While they were eating, Jesus took some bread, and after a blessing, He broke it and gave it to the disciples, and said, “Take, eat; this is my body.” And when he had taken a cup and given thanks, he gave it to them, saying, “Drink from it, all of you; for this is my blood of the covenant, which is poured out for many for forgiveness of sins.” (Matthew 26:26-28)
Jesus lost many disciples after he said something very similar earlier in his ministry (John 6:53-66). It was, frankly, difficult to hear and difficult to understand. But here during Holy Week, Jesus gathers the twelve together for the Passover and returns to the same theme that troubled them before: “Take, eat; this is my body…Drink, all of you; for this is my blood…”

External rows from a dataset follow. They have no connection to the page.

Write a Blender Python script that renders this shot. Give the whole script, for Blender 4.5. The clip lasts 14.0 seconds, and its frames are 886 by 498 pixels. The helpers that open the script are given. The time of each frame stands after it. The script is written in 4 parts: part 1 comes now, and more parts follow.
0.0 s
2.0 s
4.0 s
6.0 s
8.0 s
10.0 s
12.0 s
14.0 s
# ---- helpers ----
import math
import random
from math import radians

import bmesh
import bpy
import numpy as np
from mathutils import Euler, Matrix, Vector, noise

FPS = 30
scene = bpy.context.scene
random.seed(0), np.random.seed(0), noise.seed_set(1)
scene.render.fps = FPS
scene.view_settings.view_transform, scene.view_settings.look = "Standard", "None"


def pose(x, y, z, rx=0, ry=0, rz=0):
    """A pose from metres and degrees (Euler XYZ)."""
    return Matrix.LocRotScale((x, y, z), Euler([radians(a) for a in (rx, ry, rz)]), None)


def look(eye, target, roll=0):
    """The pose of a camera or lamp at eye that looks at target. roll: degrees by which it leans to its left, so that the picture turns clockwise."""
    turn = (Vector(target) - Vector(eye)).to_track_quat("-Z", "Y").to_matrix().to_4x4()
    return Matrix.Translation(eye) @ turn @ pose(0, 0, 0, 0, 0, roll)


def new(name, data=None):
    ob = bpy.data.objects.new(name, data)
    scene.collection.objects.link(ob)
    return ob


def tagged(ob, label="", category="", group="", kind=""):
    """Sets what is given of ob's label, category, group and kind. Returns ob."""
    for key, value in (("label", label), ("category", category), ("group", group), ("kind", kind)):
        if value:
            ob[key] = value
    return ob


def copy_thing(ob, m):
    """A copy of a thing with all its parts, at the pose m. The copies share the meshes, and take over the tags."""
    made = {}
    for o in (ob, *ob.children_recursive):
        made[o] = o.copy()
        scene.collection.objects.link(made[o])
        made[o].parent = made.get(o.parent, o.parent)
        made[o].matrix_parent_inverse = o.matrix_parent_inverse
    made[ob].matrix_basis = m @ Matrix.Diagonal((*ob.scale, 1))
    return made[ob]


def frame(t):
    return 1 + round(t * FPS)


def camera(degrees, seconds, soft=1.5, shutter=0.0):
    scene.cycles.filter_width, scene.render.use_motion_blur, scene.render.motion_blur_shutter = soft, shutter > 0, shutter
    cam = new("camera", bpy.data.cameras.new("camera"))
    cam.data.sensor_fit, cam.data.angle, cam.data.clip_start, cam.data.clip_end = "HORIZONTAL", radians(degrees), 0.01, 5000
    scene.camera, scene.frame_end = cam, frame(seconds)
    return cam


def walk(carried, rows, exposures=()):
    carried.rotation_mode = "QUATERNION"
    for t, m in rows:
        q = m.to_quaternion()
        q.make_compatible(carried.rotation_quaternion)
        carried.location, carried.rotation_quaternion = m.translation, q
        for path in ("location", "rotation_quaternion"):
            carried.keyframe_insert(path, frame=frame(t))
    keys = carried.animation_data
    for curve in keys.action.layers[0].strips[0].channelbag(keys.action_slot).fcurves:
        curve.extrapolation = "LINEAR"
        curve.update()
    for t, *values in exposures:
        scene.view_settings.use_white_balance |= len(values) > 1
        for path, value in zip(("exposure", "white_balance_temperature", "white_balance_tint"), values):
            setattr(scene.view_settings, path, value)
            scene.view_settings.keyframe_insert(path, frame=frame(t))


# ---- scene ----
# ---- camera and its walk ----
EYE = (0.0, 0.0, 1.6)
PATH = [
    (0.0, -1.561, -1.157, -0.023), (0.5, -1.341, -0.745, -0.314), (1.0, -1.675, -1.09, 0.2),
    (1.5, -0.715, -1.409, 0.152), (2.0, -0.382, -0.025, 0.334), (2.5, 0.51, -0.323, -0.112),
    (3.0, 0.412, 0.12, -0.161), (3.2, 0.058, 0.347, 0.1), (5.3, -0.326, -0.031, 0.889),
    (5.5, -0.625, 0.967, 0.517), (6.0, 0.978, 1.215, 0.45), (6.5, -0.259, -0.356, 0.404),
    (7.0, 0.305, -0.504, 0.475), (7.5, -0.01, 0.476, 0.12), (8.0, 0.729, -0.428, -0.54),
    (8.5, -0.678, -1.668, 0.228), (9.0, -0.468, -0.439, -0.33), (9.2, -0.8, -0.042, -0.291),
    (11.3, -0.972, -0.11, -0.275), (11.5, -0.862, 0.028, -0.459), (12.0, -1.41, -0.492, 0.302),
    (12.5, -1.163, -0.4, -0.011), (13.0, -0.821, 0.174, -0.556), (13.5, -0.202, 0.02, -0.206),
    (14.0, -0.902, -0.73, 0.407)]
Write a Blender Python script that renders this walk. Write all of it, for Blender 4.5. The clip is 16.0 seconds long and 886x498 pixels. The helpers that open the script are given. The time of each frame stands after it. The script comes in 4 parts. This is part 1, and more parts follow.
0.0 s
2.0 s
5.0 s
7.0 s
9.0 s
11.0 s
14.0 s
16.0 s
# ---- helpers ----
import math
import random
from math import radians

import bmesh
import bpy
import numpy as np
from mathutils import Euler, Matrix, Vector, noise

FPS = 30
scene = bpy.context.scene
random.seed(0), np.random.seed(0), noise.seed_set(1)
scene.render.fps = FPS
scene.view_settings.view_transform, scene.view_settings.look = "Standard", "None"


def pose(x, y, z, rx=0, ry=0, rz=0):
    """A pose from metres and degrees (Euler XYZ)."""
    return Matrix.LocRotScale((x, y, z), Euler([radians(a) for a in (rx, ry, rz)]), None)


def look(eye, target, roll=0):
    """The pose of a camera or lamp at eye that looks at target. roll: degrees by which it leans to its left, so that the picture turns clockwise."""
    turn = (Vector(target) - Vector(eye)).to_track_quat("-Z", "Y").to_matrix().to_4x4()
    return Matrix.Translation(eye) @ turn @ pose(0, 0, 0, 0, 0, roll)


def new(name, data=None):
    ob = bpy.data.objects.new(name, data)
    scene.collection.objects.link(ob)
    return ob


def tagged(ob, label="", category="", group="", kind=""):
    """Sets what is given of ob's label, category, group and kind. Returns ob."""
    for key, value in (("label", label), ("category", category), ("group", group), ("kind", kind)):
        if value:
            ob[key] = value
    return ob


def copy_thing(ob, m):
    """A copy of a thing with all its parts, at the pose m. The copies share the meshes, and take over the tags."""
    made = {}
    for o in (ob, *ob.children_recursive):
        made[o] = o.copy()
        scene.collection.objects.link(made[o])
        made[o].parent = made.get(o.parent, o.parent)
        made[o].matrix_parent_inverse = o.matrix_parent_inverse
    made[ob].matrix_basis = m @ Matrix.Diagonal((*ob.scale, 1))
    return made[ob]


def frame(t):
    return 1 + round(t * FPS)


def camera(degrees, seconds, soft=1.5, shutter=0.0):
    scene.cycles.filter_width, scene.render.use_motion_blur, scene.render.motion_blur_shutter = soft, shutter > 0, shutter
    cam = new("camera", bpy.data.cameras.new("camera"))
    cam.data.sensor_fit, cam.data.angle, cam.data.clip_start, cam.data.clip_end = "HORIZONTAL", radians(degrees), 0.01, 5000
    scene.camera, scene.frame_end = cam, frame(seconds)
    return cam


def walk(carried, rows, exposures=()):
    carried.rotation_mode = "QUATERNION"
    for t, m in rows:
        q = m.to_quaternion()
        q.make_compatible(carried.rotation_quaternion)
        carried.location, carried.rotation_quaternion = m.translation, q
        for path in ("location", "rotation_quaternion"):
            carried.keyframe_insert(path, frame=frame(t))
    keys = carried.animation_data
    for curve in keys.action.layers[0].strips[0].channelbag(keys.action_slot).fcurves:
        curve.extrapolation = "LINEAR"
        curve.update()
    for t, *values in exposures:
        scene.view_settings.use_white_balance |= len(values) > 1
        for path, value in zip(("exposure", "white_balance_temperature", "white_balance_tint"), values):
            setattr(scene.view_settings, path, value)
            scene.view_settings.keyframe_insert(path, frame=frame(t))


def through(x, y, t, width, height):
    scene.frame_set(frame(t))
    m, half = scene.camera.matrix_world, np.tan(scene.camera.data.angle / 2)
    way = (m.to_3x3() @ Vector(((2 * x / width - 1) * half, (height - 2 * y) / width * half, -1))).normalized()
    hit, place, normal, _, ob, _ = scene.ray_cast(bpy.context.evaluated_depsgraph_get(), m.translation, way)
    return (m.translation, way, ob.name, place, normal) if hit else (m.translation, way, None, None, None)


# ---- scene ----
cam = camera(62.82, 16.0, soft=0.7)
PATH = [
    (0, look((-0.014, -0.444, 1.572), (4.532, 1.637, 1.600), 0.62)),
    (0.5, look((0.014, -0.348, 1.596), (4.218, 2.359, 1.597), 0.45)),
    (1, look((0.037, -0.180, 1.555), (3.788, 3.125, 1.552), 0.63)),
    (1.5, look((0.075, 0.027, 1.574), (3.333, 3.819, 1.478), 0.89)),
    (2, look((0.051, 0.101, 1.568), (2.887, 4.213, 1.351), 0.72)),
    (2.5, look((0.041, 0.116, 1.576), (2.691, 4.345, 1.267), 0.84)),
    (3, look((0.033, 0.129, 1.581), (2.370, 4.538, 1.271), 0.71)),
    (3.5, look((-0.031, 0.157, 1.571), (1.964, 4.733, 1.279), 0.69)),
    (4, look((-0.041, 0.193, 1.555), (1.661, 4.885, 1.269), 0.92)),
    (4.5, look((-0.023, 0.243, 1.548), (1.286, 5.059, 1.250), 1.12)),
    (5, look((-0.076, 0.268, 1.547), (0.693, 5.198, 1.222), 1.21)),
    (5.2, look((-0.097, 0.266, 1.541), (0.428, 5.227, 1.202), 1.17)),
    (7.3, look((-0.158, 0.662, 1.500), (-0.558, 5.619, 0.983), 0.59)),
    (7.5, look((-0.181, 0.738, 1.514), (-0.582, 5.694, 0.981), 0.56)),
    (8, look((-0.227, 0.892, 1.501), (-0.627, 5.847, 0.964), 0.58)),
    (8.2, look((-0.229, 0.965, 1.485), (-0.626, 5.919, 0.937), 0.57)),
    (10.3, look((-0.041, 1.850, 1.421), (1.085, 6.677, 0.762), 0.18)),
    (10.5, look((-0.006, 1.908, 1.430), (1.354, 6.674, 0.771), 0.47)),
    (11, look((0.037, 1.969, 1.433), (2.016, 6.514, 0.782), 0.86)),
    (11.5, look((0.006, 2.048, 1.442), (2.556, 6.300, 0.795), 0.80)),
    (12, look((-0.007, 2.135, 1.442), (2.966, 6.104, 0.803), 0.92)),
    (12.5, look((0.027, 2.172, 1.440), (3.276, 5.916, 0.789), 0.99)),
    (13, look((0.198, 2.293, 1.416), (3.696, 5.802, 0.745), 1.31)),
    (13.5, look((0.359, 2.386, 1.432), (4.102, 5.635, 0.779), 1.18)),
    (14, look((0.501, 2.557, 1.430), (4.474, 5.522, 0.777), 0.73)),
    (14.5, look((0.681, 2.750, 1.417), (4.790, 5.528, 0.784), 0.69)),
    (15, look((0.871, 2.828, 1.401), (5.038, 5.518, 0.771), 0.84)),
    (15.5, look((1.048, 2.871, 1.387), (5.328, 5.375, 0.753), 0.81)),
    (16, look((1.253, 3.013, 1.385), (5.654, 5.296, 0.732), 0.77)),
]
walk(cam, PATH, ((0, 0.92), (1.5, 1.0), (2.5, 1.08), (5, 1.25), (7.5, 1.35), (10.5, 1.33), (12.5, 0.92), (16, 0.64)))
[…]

I think the depths of this invitation is worth returning to over and over again, but one question comes to mind:
Why must we take and eat Jesus’ body and drink his blood?
His invitation is more than mere metaphor. This bread and wine more than just symbols.
There is something very physical, even visceral, in this Eucharistic invitation: To take, taste, chew, swallow, and digest. And if we’ll come to the table in faith, there is something very intimate and deeply relational in it.
For Adam’s helpless race, Jesus gives himself very literally. And he gives himself completely—his good body, his pure blood. “Take, eat, drink.”
Depending on your tradition, Thursday and Friday of Holy Week have been days when Christians the world over gather to say yes to Jesus’ Eucharistic invitation. In our need and in our helplessness, by faith we take his body and blood into our own, that who he is would be absorbed into who we are.
Question: Can you let Jesus’ invitation expose more of the depth of your own sinfulness, need, and brokenness this week? And can you let his invitation draw you more deeply into the full and intimate gift of himself he is offering you?
Yes, Jesus, I need you pervading everything I am! Let all that you are—your goodness, your holiness, your love, your purity, your joy, your freedom, your power—make me alive, and good, and new again!